O homem nunca pode parar de sonhar.
O sonho é o alimento da alma, como a comida é o alimento do corpo.
Muitas vezes, em nossa existência, vemos nossos sonhos desfeitos e nossos desejos frustrados, mas é preciso continuar sonhando, senão nossa alma morre e Ágape não penetra nela.
Muito sangue já rolou no campo diante dos seus olhos, e aí foram travadas algumas das batalhas mais cruéis da Reconquista.
Quem estava com a razão, ou com a verdade, não tem importância: o importante é saber que ambos os lados estavam combatendo o Bom Combate.
“O Bom Combate é aquele que é travado porque o nosso coração pede.
Nas épocas heróicas, no tempo dos cavaleiros andantes, isto era fácil, havia muita terra para conquistar e muita coisa para fazer.
Hoje em dia, porém, o mundo mudou muito, e o Bom Combate foi transportado dos campos de batalha para dentro de nós mesmos.
“O Bom Combate é aquele que é travado em nome de nossos sonhos.
Quando eles
explodem em nós com todo o seu vigor – na juventude – nós temos muita coragem, mas ainda não aprendemos a lutar.
Depois de muito esforço, terminamos aprendendo a lutar, e então já não temos a mesma coragem para combater.
Por causa disto, nos voltamos contra nós e combatemos a nós mesmos, e passamos a ser nosso pior inimigo.
Dizemos que nossos sonhos eram infantis, difíceis de realizar, ou fruto de nosso desconhecimento das realidades da vida.
Matamos nossos sonhos porque temos medo de combater o Bom
Combate.
– O primeiro sintoma de que estamos matando nossos sonhos é a falta de tempo – continuou Petrus.
– As pessoas mais ocupadas que conheci na minha vida sempre tinham tempo para tudo.
As que nada faziam estavam sempre cansadas, não davam conta do pouco trabalho que precisavam realizar, e se queixavam constantemente que o dia era curto demais.
Na verdade, elas tinham medo de combater o Bom Combate.
“O segundo sintoma da morte de nossos sonhos são nossas certezas.
Porque não queremos
olhar a vida como uma grande aventura a ser vivida, passamos a nos julgar sábios, justos e corretos no pouco que pedimos da existência.
Olhamos para além das muralhas do nosso dia dia e ouvimos o ruído de lanças que se quebram, o cheiro de suor e de pólvora, as grandes quedas e os olhares sedentos de conquista dos guerreiros.
Mas nunca percebemos a alegria, a imensa Alegria que está no coração de quem está lutando, porque para estes não importa nem a vitória nem a derrota, importa apenas combater o Bom Combate.
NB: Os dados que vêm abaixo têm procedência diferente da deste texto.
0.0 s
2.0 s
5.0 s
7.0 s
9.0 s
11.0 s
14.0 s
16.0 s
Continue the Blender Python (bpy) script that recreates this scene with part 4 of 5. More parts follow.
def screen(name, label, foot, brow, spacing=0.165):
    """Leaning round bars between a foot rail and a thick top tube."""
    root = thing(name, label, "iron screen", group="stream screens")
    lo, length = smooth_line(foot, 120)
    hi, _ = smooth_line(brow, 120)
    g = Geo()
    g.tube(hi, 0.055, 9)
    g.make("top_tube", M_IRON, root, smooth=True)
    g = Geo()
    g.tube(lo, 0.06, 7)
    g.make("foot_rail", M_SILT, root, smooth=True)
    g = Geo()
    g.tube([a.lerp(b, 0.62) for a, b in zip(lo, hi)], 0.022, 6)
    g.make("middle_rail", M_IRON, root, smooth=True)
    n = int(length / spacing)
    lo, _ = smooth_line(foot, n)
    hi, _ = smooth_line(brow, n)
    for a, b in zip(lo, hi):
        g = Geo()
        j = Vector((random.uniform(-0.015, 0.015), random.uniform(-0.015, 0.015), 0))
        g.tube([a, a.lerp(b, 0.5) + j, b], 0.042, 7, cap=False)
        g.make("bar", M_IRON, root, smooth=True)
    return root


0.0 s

Finalmente, o terceiro sintoma da morte de nossos sonhos é a Paz.
A vida passa a ser uma
tarde de Domingo, sem nos pedir grandes coisas, e sem exigir mais do que queremos dar.
Achamos então que estamos maduros, deixamos de lado as fantasias da infância, e conseguimos nossa realização pessoal e profissional.
Ficamos surpresos quando alguém de nossa idade diz que quer ainda isto ou aquilo da vida.
Mas na verdade, no íntimo de nosso coração, sabemos que o que aconteceu foi que renunciamos à luta por nossos sonhos, a combater o Bom Combate.
– Quando renunciamos aos nossos sonhos e encontramos a paz – disse ele depois de um tempo – temos um pequeno período de tranqüilidade.
Mas os sonhos mortos começam a apodrecer dentro de nós, e infestar todo o ambiente em que vivemos.
Começamos a nos tornar cruéis com aqueles que nos cercam, e finalmente passamos a dirigir esta crueldade contra nós mesmos.
Surgem as doenças e as psicoses.
O que queríamos evitar no combate – a decepção e a derrota – passa a ser o único legado de nossa covardia.
E um belo dia, os sonhos mortos e apodrecidos tornam o ar difícil de respirar e passamos a desejar a morte, a morte que nos livrasse de nossas certezas, de nossas ocupações, e daquela terrível paz das tardes de domingo.